** START **

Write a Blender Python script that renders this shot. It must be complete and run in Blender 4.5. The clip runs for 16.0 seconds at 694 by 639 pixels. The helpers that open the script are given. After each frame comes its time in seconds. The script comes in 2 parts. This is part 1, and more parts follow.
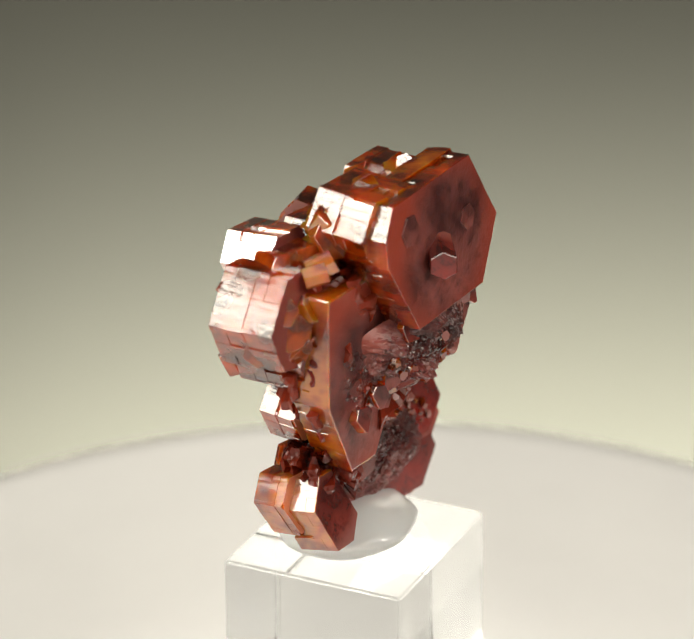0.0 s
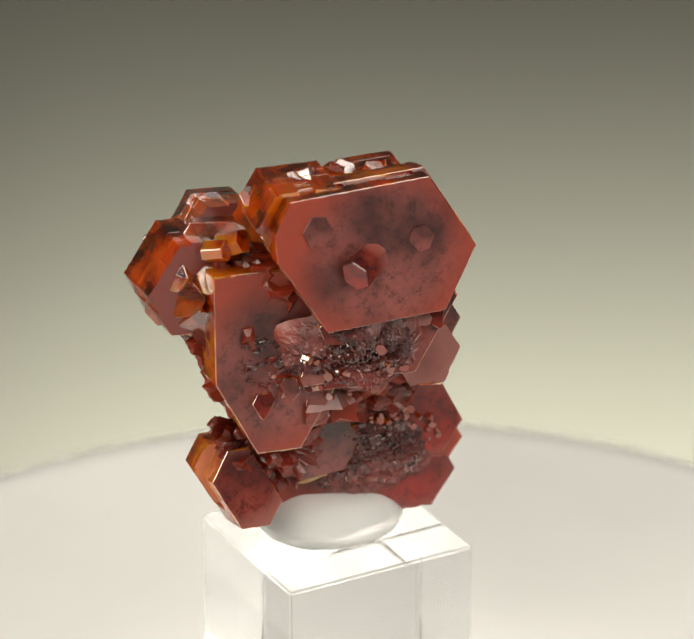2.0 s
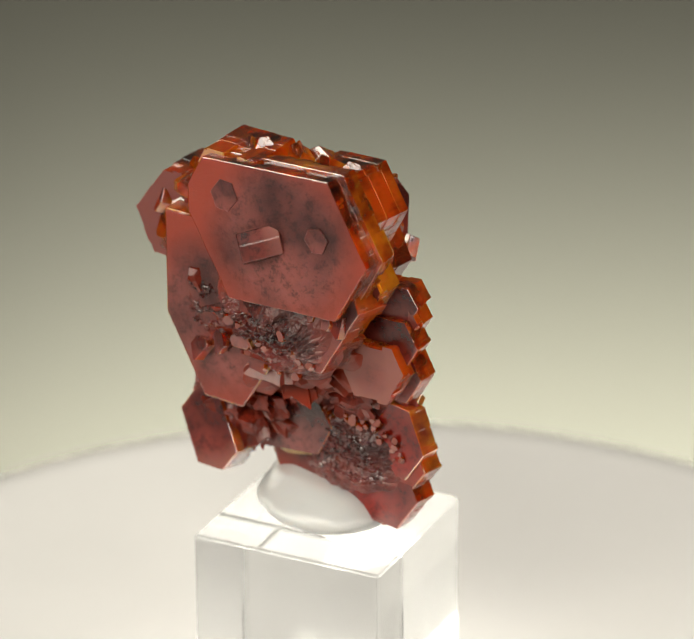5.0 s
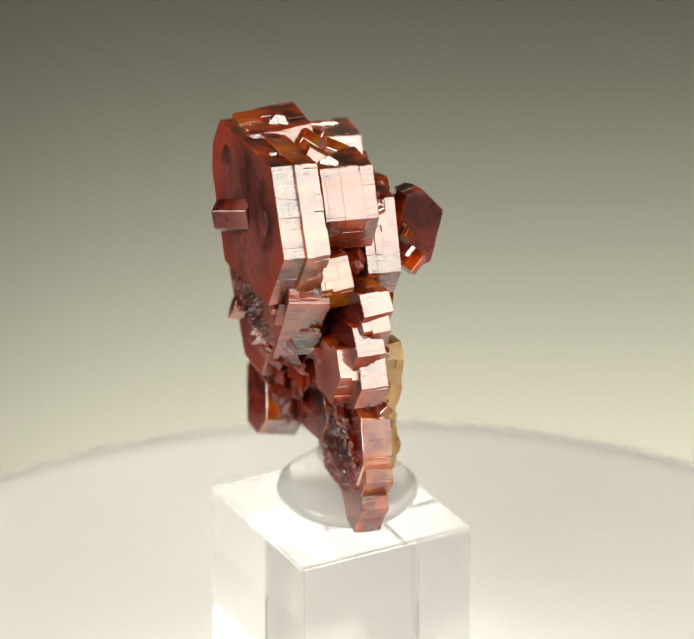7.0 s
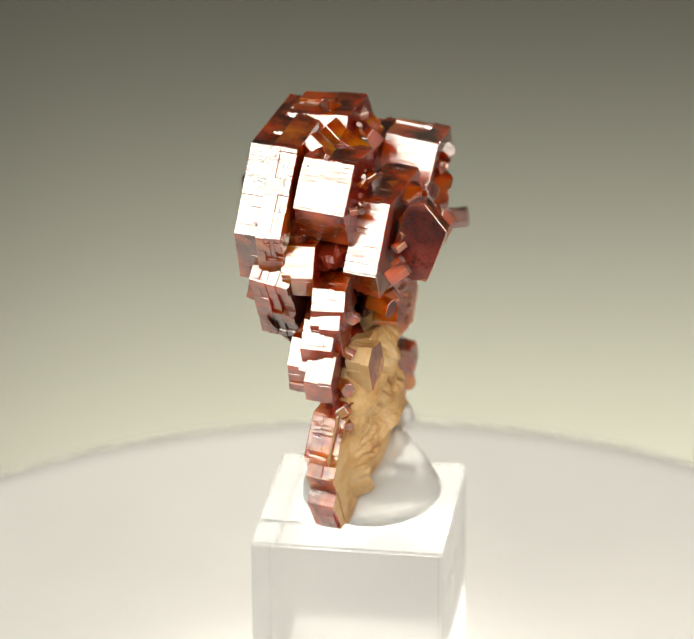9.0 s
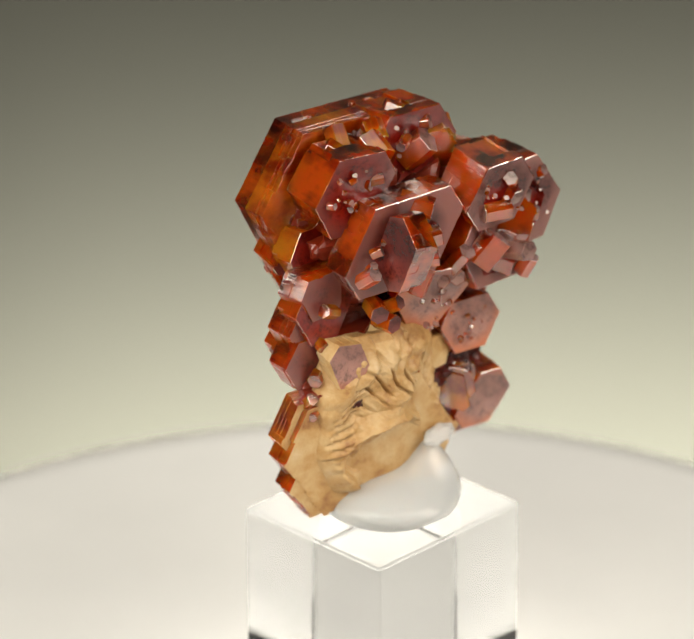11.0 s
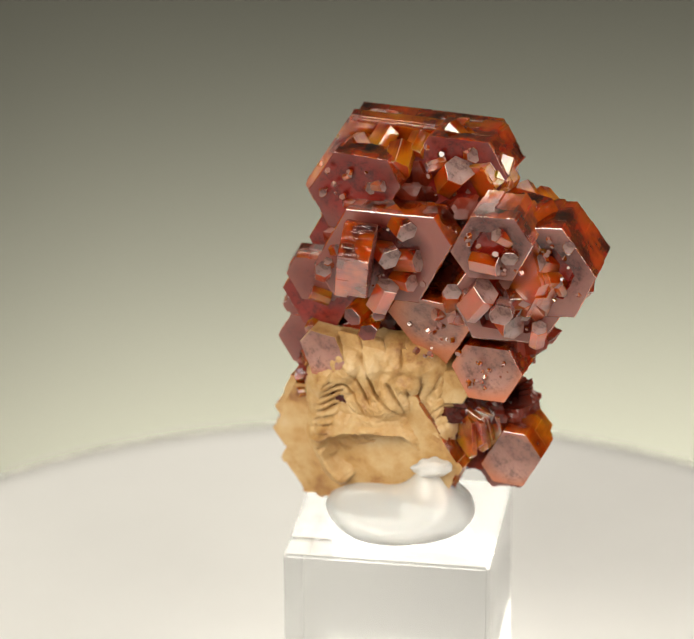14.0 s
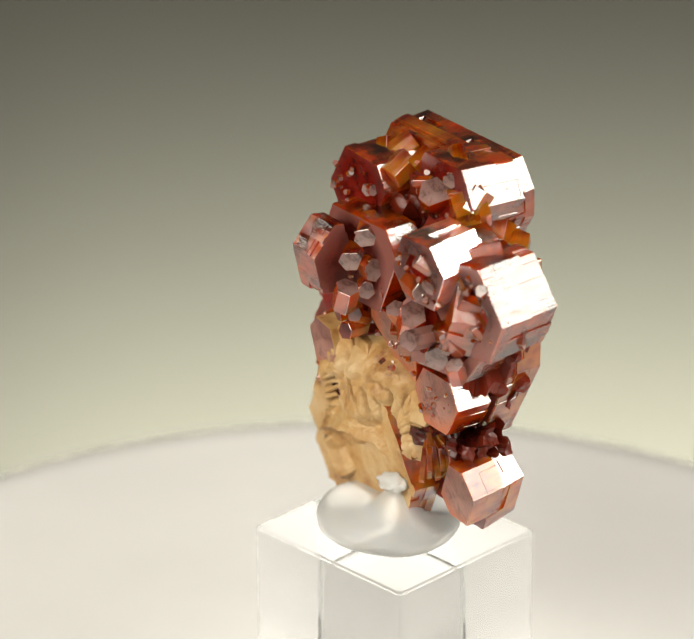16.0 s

** END **

GOAL OF THE EXERCISE:
Give back the whole listing as it stands, minus its pictures.

REPLY:
Write a Blender Python script that renders this shot. It must be complete and run in Blender 4.5. The clip runs for 16.0 seconds at 694 by 639 pixels. The helpers that open the script are given. After each frame comes its time in seconds. The script comes in 2 parts. This is part 1, and more parts follow.
0.0 s
2.0 s
5.0 s
7.0 s
9.0 s
11.0 s
14.0 s
16.0 s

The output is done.